TASK GOAL: Transcribe the listing that follows in full, omitting pictures.

DATASET EXTRACT:
>>>

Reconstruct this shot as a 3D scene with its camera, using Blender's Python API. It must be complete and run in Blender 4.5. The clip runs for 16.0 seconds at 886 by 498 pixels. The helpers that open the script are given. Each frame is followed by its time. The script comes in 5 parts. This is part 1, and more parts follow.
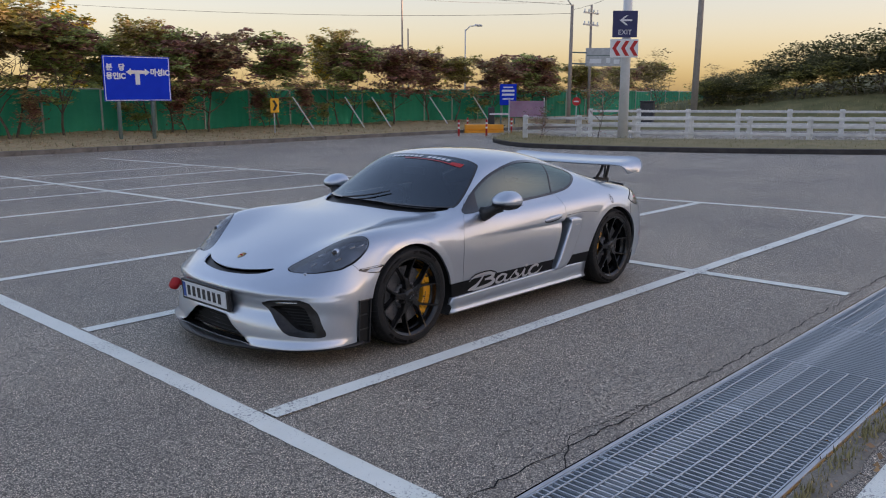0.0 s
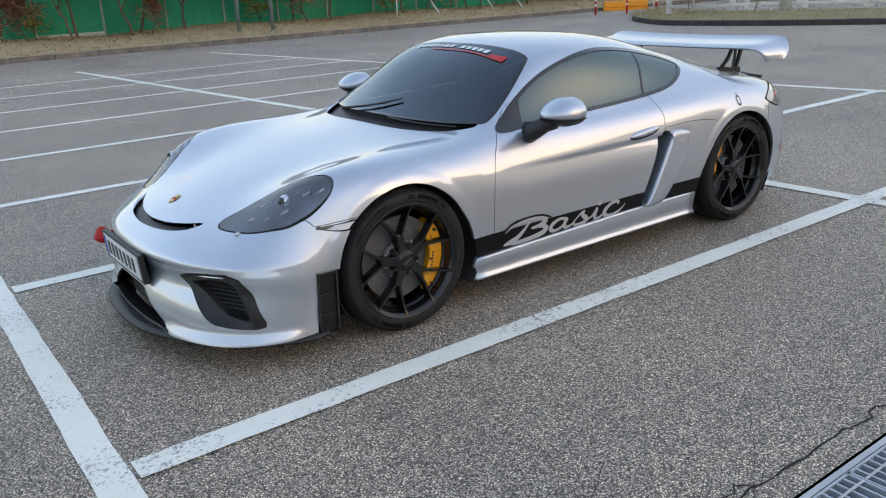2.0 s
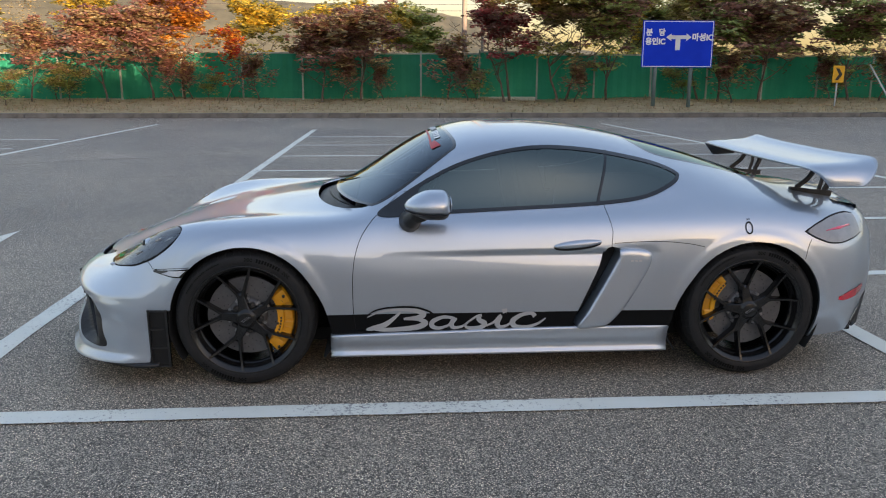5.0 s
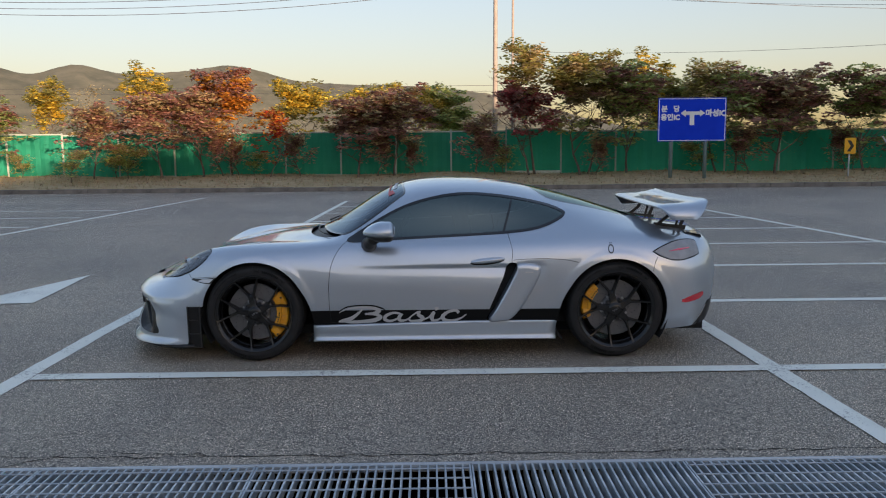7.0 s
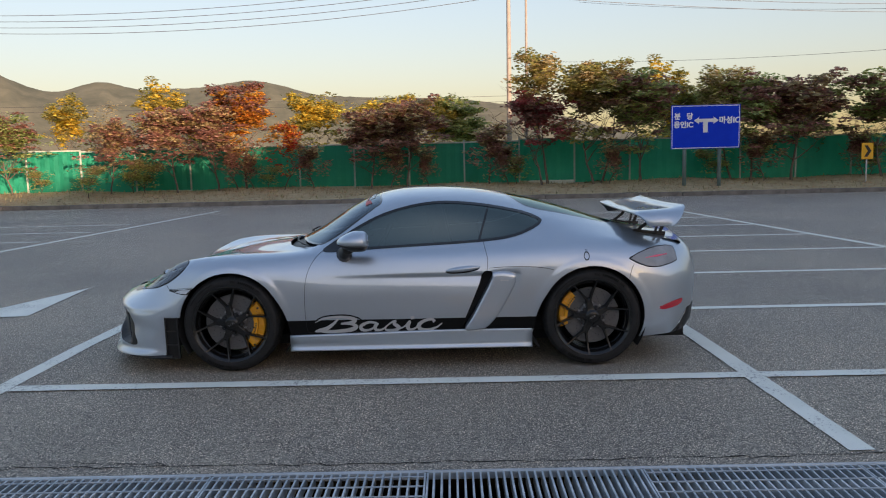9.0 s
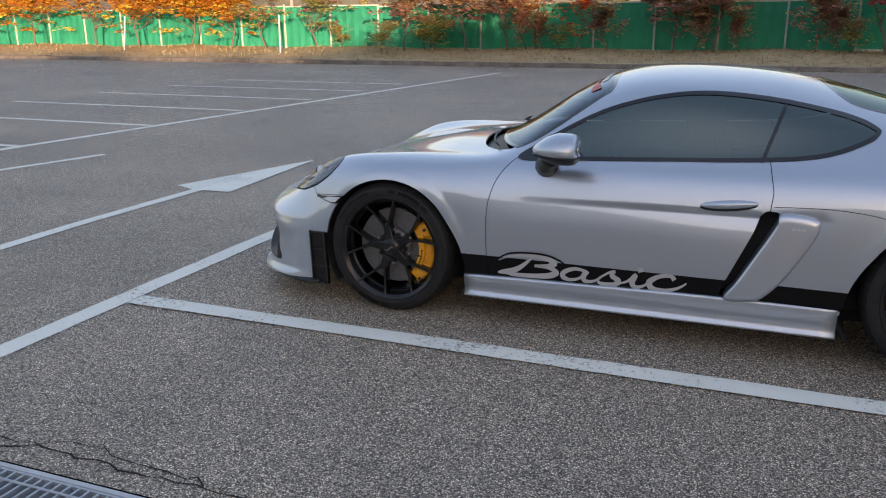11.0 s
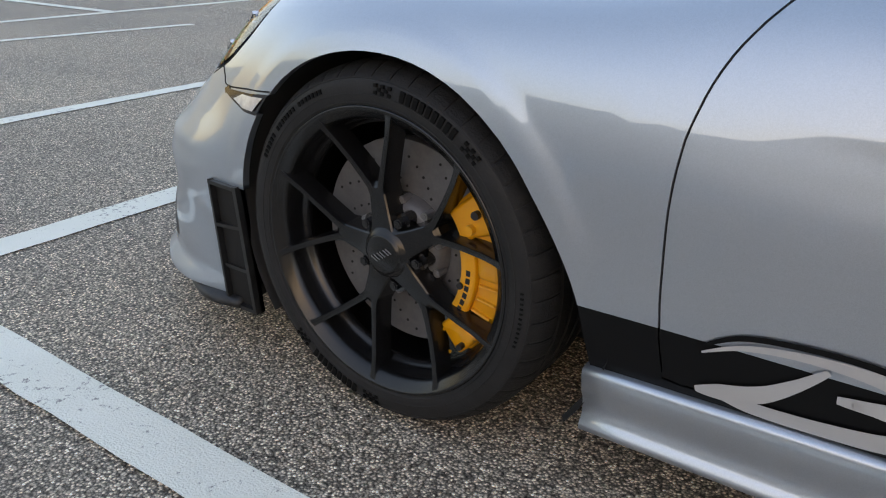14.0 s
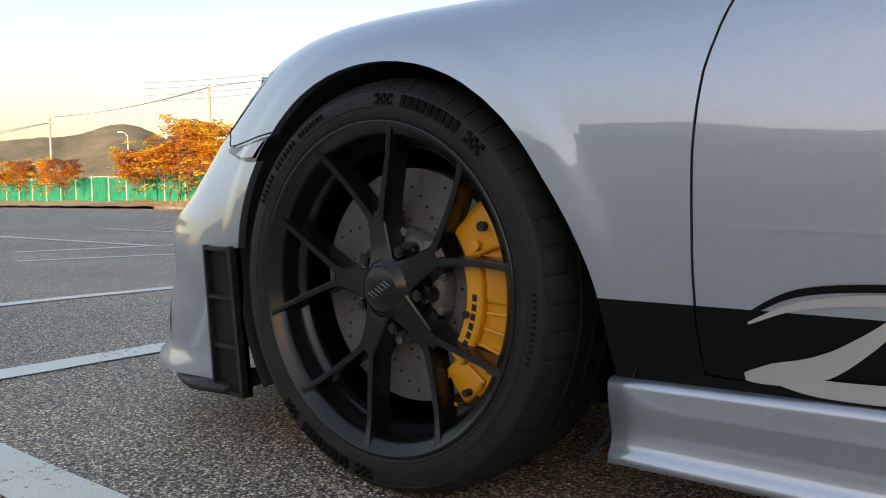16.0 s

<<<

RESPONSE FOR THIS EXERCISE:
Reconstruct this shot as a 3D scene with its camera, using Blender's Python API. It must be complete and run in Blender 4.5. The clip runs for 16.0 seconds at 886 by 498 pixels. The helpers that open the script are given. Each frame is followed by its time. The script comes in 5 parts. This is part 1, and more parts follow.
0.0 s
2.0 s
5.0 s
7.0 s
9.0 s
11.0 s
14.0 s
16.0 s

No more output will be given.